Wednesday, 30 October 2013

Bragg Lecture 2013 by Prof Paul Chaikin

The 2013 Bragg Lecture will take place on Wed 30 October, and will be given by Prof Paul Chaikin (New York University) on Some small steps towards artificial life.

Abstract: The properties we often associate with living things are motility, metabolism, self-replication and evolution. According to the Nobel Laureate Richard Feynman: “What I can’t create, I don’t understand”. We thought we’d give it a shot - understanding life - and in the process we’ve made two different systems, one that exhibits both autonomous motility and metabolism and another which is the first artificial system that can replicate arbitrarily designed motifs. The first system, artificial swimmers, provides insight into many natural phenomena such as a flocking of birds and schooling of fish. The second system uses diurnal cycles of temperature and light and at present is doubling each cycle, growing exponentially. It provides a new way of producing many, many copies of nanoscale devices and may give insights into the origin of conventional life on earth.  We even have initiated an elementary form of evolution.

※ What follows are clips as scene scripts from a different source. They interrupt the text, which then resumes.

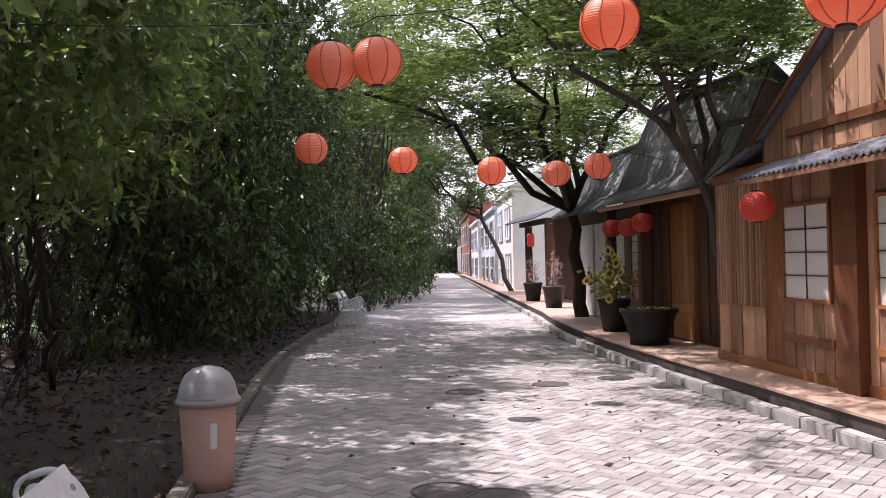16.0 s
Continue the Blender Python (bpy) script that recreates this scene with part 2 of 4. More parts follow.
def part(name, b, material_, parent=None, label="", smooth=False):
    ob = new(name, b.mesh(name, material_, smooth) if isinstance(b, Build) else b)
    if parent is not None:
        ob.parent = parent
    if label:
        ob["label"] = label
    return ob


def thing(name, label, category, at=(0, 0, 0), turn=0.0, group="", kind=""):
    ob = new(name)
    ob.matrix_world = pose(*at, 0, 0, turn)
    return tagged(ob, label, category, group, kind)


def setting(name, b, material_, label="", category="", smooth=False, kind="structure"):
    return tagged(part(name, b, material_, None, "", smooth), label, category, "", kind)


def bend(y):
    """How far the street has swung to the right."""
    return 0.0 if y < 33 else 0.0078 * (y - 33) ** 2 if y < 43 else 0.78 + 0.10 * (y - 43)


KR, KL = 4.20, -0.67


# ---- ground and street ----
g = Build()
g.add([(-400, -300, -0.05), (400, -300, -0.05), (400, 900, -0.05), (-400, 900, -0.05)], [(0, 1, 2, 3)])
setting("ground", g, M_LAWN, "wide dry lawn around the street", "ground")

ys = [-6 + 2 * i for i in range(71)]
r = Build()
for i, y in enumerate(ys):
    o = bend(y)
    r.v += [(KL + o - 0.02, y, -0.006), (KR + o + 0.02, y, -0.006)]
    if i:
        r.f.append((2 * i - 2, 2 * i - 1, 2 * i + 1, 2 * i))
road = setting("road", r, M_JOINT, "sand bed of the paved street", "road")

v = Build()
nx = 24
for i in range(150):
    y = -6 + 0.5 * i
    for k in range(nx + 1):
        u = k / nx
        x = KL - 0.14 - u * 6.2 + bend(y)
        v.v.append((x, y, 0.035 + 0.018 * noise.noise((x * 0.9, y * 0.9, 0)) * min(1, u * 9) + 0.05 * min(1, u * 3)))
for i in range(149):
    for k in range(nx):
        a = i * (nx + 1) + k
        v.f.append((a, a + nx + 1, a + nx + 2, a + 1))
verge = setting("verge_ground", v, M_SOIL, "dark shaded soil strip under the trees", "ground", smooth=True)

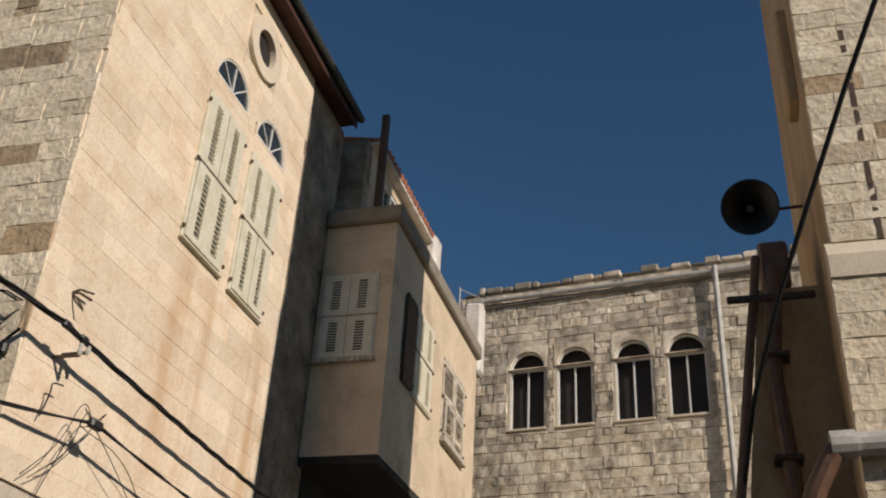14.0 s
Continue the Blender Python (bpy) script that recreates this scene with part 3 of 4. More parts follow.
rng = random.Random(8)
for k, (c, hw, z0, z1, zs, r) in enumerate(WIN_A):
    arch_fill(FACE_A, -c, zs, r, hw + 0.05, z1, zs + r + 0.10, M_LINTEL, house, -0.004)
    fanlight(house, FACE_A, -c, zs, r, M_WHITEPAINT, 0.03)
    shutter(house, FACE_A @ Matrix.Translation((-c, 0.02, 0)), hw, z0, z1, M_OLDWOOD, M_OLDWOOD, False, rng, broken=(k > 0), ajar=(k == 1))
    part("window_sill", boxes((-hw - 0.02, hw + 0.02, -0.004, 0.3, z0 - 0.12, z0 - 0.052), bevel=0.004), M_LINTEL, house, m=FACE_A @ Matrix.Translation((-c, 0, 0)))
for k, (c, hw, z0, z1, zs, r, d) in enumerate(WIN_B):
    arch_fill(Matrix(), c + d, zs, r, r + 0.03, zs - 0.02, zs + r + 0.06, M_STONE_B, house, 0.0)
    fanlight(house, Matrix(), c + d, zs, r, M_WHITEPAINT, 0.012)
    shutter(house, Matrix.Translation((c, -0.01, 0)), hw, z0, z1, M_CREAMWOOD, M_CREAMWOOD, True, rng)
# round window
o = [(math.cos(a), math.sin(a)) for a in (2 * math.pi * k / 32 for k in range(33))]
bm = bmesh.new()
for ra, rb, y0, y1 in ((0.30, 0.52, -0.05, 0.2),):
    vs = [[bm.verts.new((OCU + rr * x, y, OCZ + rr * z)) for x, z in o[:-1]] for rr, y in ((ra, y1), (ra, y0), (rb, y0), (rb, y1))]
    for p, q in zip(vs, vs[1:]):
        for i in range(32):
            bm.faces.new((p[i], p[(i + 1) % 32], q[(i + 1) % 32], q[i]))
part("oculus", bm, M_LINTEL, house, "round stone window surround")
part("oculus_glass", extrude_outline(bmesh.new(), [(OCU + 0.3 * x, OCZ + 0.3 * z) for x, z in o[:-1]], "y", 0.05, 0.06), M_DARKGLASS, house)

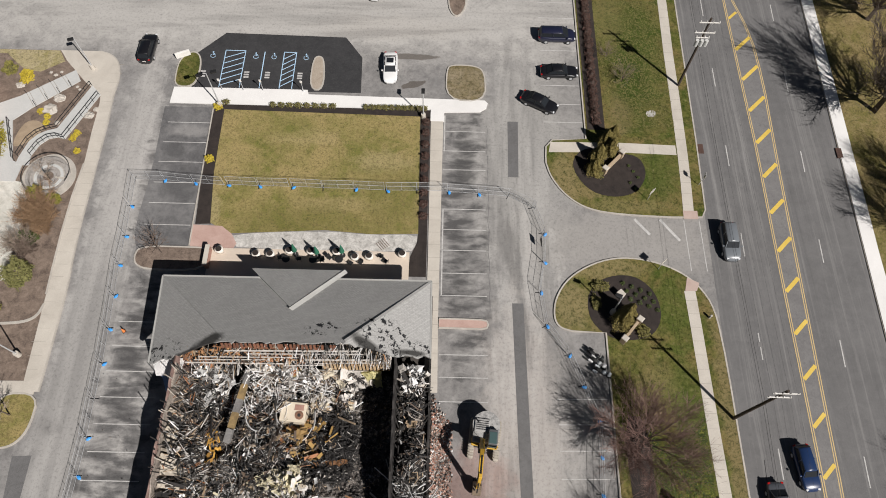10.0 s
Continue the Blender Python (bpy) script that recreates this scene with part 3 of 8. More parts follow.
part("drain_grate", slab([(52.6, 68.2), (53.3, 68.2), (53.3, 69.6), (52.6, 69.6)], 0.0, 0.165), M_REDSHRUB, walk_f, "rusty iron grate")
part("drain_grate", slab([(35.5, 68.4), (36.2, 68.4), (36.2, 69.8), (35.5, 69.8)], 0.0, 0.02), M_REDSHRUB, road, "rusty iron grate")

# ---- lot markings ----
line_mesh = part("parking_line", ribbon([(-0.5, 0), (0.5, 0)], 0.09, 0.0, 0.005), M_LOTLINE, lot)
line_data = line_mesh.data
bpy.data.objects.remove(line_mesh)


def stripe(x0, y0, x1, y1, w=1.0):
    d = math.hypot(x1 - x0, y1 - y0)
    m = pose((x0 + x1) / 2, (y0 + y1) / 2, 0, 0, 0, math.degrees(math.atan2(y1 - y0, x1 - x0))) @ Matrix.Diagonal((d, w, 1, 1))
    return shared("parking_line", line_data, lot, m)


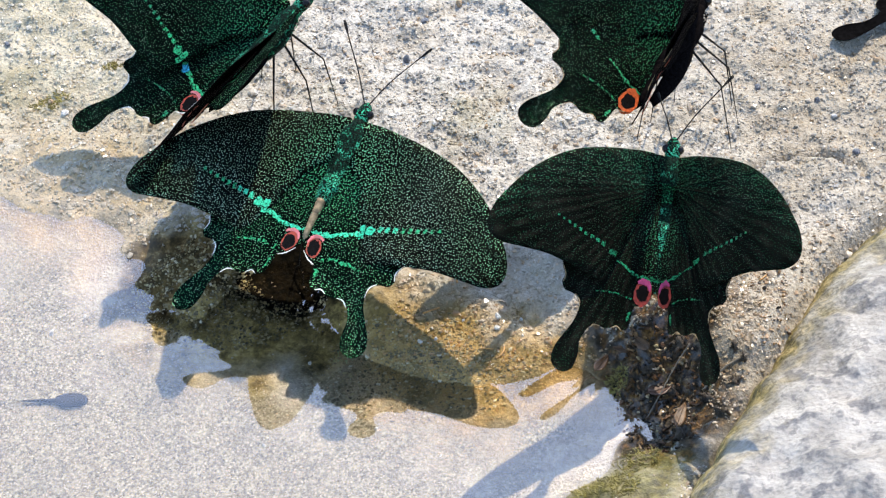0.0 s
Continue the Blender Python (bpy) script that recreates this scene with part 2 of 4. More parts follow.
def boulder_mat():
    k = Mat("granite", 0.72)
    z = k.axis()[2]
    c = k.ramp(k.noise(95, 7, 0.66), [(0.30, (0.19, 0.175, 0.155)), (0.48, (0.35, 0.325, 0.29)), (0.70, (0.51, 0.475, 0.425))])
    c = k.mix(k.ramp(k.noise(150, 3, 0.5), [(0.53, 0.0), (0.62, 0.85)]), c, (0.11, 0.11, 0.118))
    c = k.mix(k.ramp(k.noise(330, 4, 0.6), [(0.57, 0.0), (0.64, 0.55)]), c, (0.12, 0.115, 0.115))
    c = k.mix(k.ramp(k.noise(38, 3), [(0.55, 0.0), (0.75, 0.4)]), c, (0.46, 0.38, 0.28))
    c = k.mix(k.ramp(k.math("ADD", k.math("MULTIPLY", z, 30.0), k.math("MULTIPLY", k.noise(120, 4), 0.55)), [(0.62, 1.0), (0.86, 0.0)]), c, k.ramp(k.noise(260, 5, 0.7), [(0.36, (0.045, 0.038, 0.014)), (0.5, (0.17, 0.135, 0.045)), (0.64, (0.38, 0.29, 0.12))]))
    k.colour(c)
    h = k.math("ADD", k.noise(260, 6, 0.7), k.math("MULTIPLY", k.cells(700), 0.4))
    return k.bump(h, 0.0016, 0.6).m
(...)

Wednesday, 23 October 2013

Marios Sergides PhD viva

Congratulations to Optical Tweezers PhD student Marios Sergides who has successfully defended his PhD thesis on Optical manipulation of micro-and nanoparticles using evansecent fields.  Marios will be leaving the group to start a postdoc with a Japan Sciety for the Promotion of Science (JSPS) Postdoctoral Fellowship at the Okinawa Institute of Science and Technology (OIST), Japan, in the Light-Matter Interactions Unit under the supervision of Dr Sile Nic Chormaic.  Many thanks to Dr Mark Ellerby (UCL) and Dr Valeria Garbin (Imperial College) for acting as examiners.

Well done Dr Sergides, and good luck in Japan!